A resistência dos conselheiros, no entanto, disse Al-Fassi, suavizou-se com o tempo, ao perceberam a força da imagem das mulheres no local para fins de relações públicas. Quando comitivas estrangeiras visitavam os conselhos, eles podiam mostrar, orgulhosos, a presença das ativistas da Baladi no local.

Em 2013, quando o rei decretou que ao menos 20% dos assentos do Conselho Shura —órgão formado somente por indicações e que tem como função aconselhar o rei— seriam ocupados por mulheres, o movimento ganhou ainda mais força. Na Shura, mulheres e homens trabalham na mesma sala, ainda que em lados separados.

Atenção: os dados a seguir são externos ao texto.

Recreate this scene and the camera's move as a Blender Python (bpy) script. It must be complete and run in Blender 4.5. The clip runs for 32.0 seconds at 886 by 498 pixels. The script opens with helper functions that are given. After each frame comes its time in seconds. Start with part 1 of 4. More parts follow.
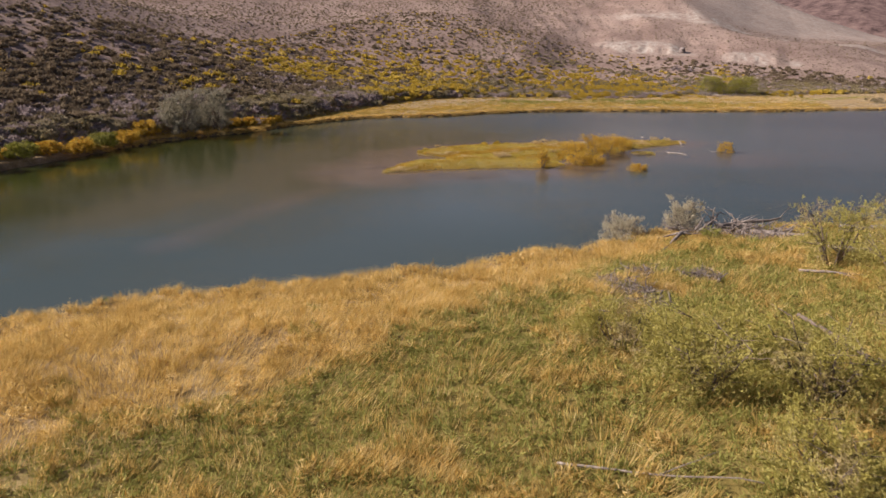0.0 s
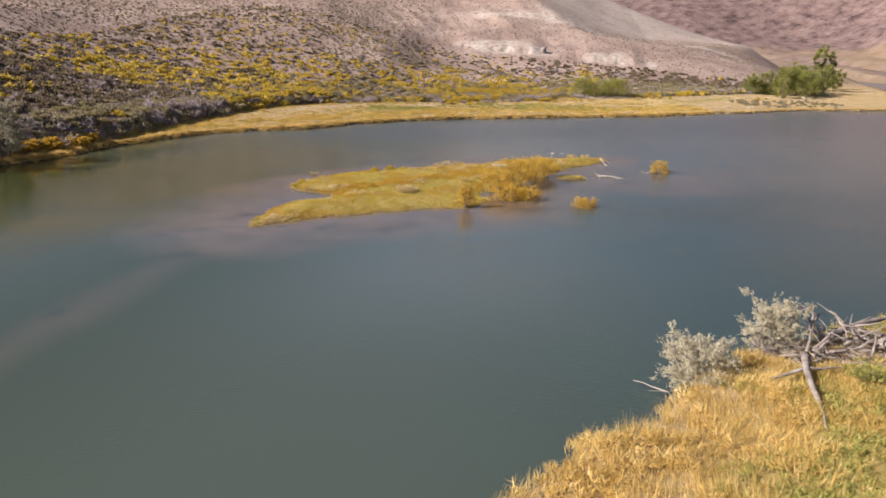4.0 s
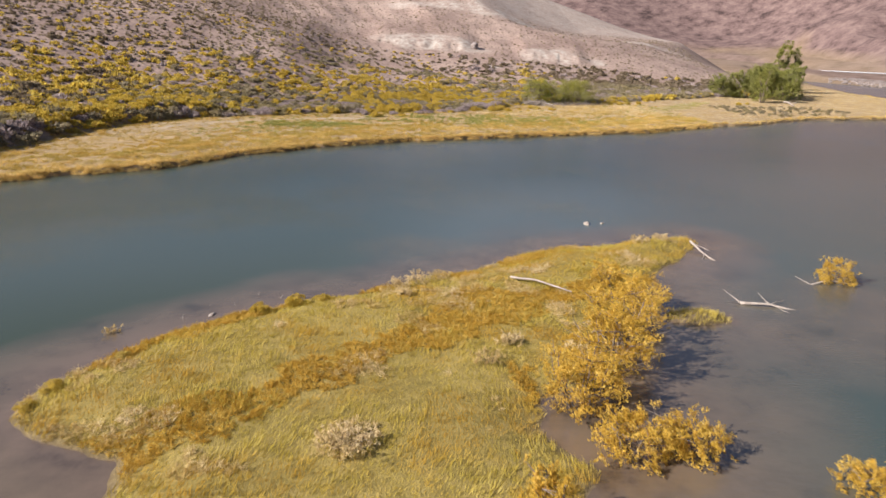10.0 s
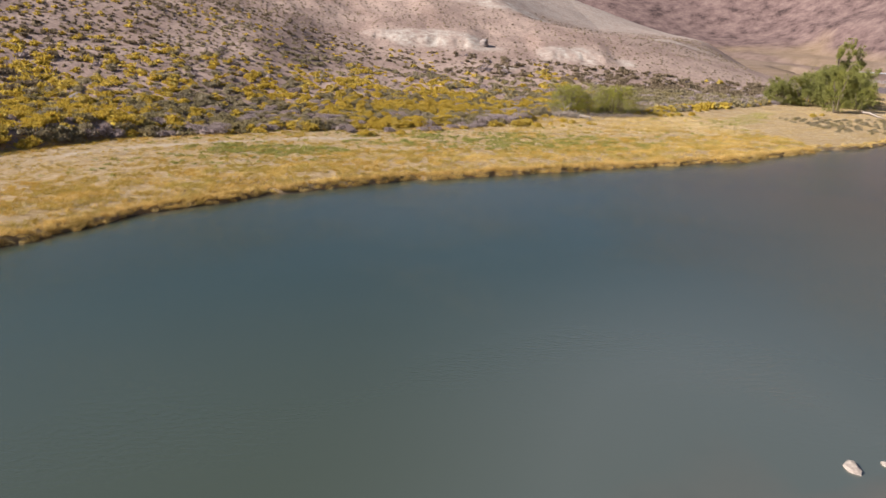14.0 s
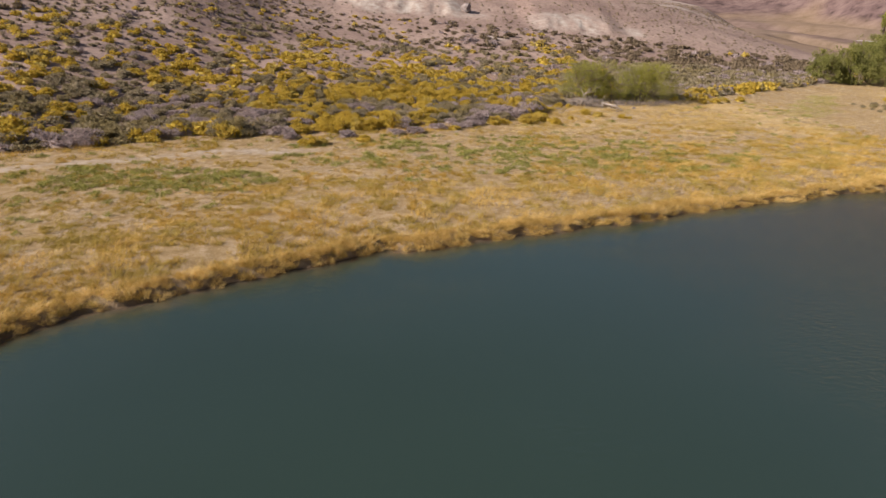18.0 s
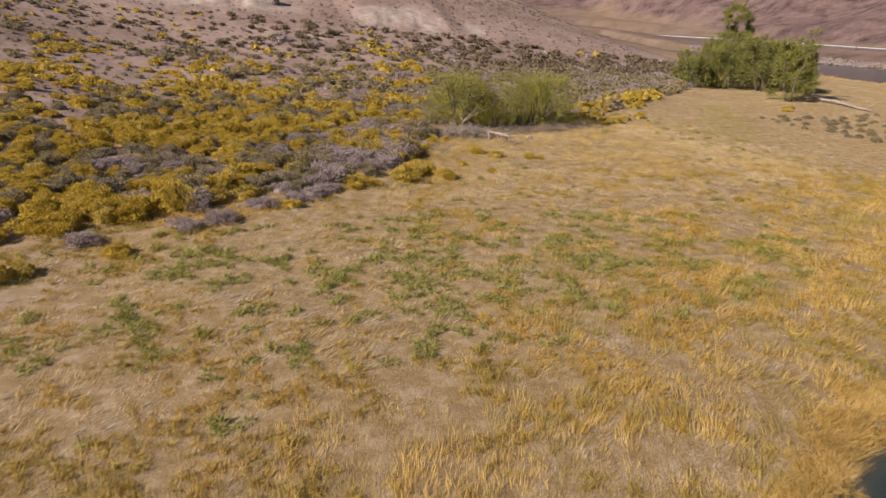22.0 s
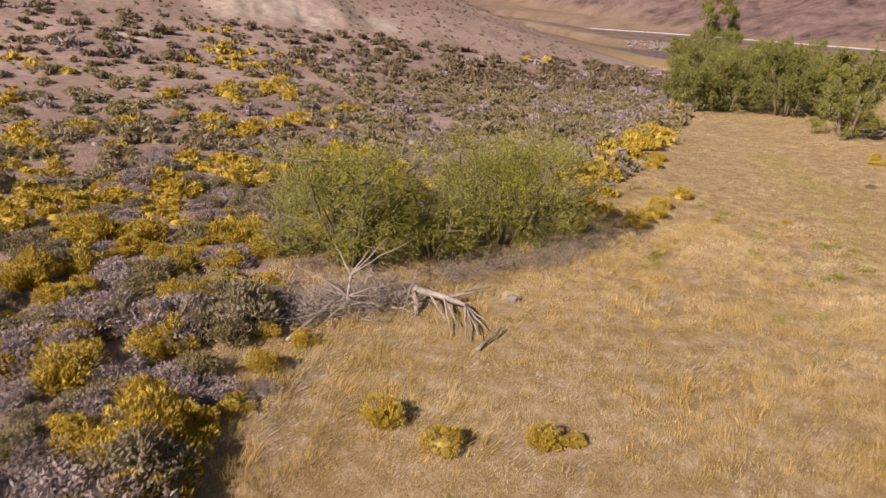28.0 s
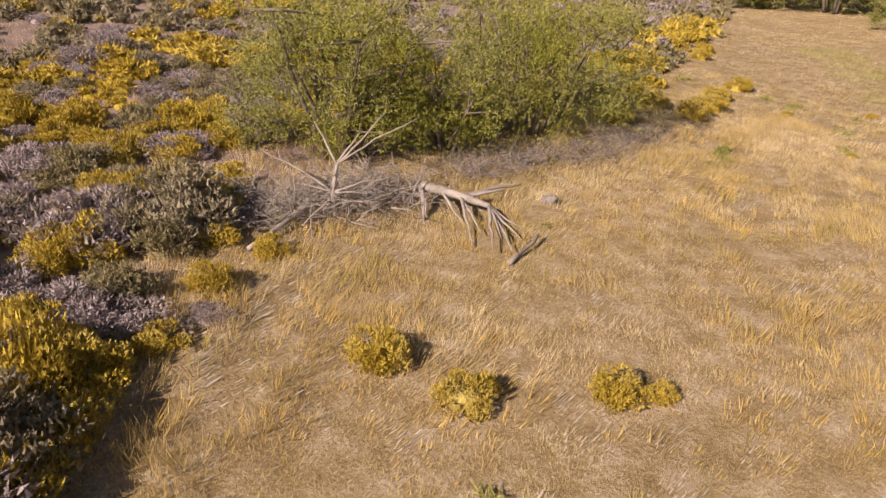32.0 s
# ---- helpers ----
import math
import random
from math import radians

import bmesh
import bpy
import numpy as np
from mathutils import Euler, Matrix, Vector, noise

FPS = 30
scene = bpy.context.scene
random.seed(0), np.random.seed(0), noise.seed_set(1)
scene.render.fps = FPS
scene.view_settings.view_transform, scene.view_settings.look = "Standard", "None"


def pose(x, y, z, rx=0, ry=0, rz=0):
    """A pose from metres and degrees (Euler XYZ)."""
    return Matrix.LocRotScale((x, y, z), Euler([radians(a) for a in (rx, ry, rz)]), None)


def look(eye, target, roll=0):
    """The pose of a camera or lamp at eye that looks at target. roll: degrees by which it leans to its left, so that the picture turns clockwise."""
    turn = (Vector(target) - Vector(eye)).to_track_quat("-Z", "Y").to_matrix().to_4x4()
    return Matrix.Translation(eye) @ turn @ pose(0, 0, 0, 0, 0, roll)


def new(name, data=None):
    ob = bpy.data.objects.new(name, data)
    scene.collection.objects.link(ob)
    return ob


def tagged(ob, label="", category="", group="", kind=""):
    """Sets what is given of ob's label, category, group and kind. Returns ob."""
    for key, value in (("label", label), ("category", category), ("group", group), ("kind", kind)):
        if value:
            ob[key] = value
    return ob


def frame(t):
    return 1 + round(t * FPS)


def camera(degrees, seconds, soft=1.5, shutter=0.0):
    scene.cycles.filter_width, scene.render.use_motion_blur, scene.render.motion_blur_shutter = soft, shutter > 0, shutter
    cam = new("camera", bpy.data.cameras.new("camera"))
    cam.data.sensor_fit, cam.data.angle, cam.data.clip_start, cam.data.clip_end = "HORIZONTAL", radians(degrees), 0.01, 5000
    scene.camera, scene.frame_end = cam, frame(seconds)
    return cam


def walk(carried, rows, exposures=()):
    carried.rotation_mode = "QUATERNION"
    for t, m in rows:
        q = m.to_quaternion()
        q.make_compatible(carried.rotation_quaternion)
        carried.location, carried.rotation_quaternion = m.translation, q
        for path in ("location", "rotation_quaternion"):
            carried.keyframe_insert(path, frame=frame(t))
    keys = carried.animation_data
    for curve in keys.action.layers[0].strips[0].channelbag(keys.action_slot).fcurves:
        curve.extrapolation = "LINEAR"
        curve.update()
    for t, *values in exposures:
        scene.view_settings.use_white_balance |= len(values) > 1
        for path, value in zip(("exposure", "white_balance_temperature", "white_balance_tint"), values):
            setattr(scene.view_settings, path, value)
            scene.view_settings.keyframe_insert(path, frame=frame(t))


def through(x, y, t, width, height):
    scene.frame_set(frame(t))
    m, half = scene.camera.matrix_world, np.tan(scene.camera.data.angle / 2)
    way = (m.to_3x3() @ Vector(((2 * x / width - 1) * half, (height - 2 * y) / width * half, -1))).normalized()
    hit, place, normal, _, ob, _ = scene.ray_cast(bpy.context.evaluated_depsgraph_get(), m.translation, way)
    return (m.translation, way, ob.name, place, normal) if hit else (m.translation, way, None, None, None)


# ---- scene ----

Finalmente, em dezembro de 2015, as sauditas puderam pela primeira vez participar como candidatas e eleitoras para os conselhos municipais. Das 2.100 vagas abertas à concorrência, elas conquistaram 21. Outros 1.050 assentos foram preenchidos após indicações aprovadas pelo rei, e 17 deles ficaram com mulheres.

Das 130 mil mulheres registradas para votar, compareceram efetivamente às urnas 106 mil. Entre os homens, havia 1,35 milhão de eleitores registrados e cerca de 600 mil votaram. São números ínfimos diante do total da população saudita, de 29 milhões.

BALANÇO POLÊMICO

A situação de Lama al-Sulaiman e de suas colegas nos Conselhos Municipais mostram que, apesar dos recentes avanços, ainda são inúmeros os limites impostos a mulheres na Arábia Saudita.

Antigas proibições continuam vigentes, segundo a ONG Human Rights Watch: as sauditas são proibidas de dirigir e vivem sob a tutela de um guardião –geralmente o pai, marido ou irmão—, que tem poder de decisão sobre diversas esferas de sua vida, como casar, viajar e ter acesso à educação de nível superior.

De acordo com Kristin Diwan, professora na American University (Washington, DC.), não há resposta fácil à questão de se as recentes eleições na Arábia Saudita são realmente concessões às mulheres ou apenas uma ação de relações públicas do Reino.

"São ambos. No contexto saudita, a inclusão das mulheres em novas arenas públicas sempre será contestada por alguns, então neste sentido é uma concessão. No entanto, a estrutura de poder atual não concede muita autoridade política aos conselhos municipais, com homens ou mulheres", disse, em entrevista à Folha por e-mail.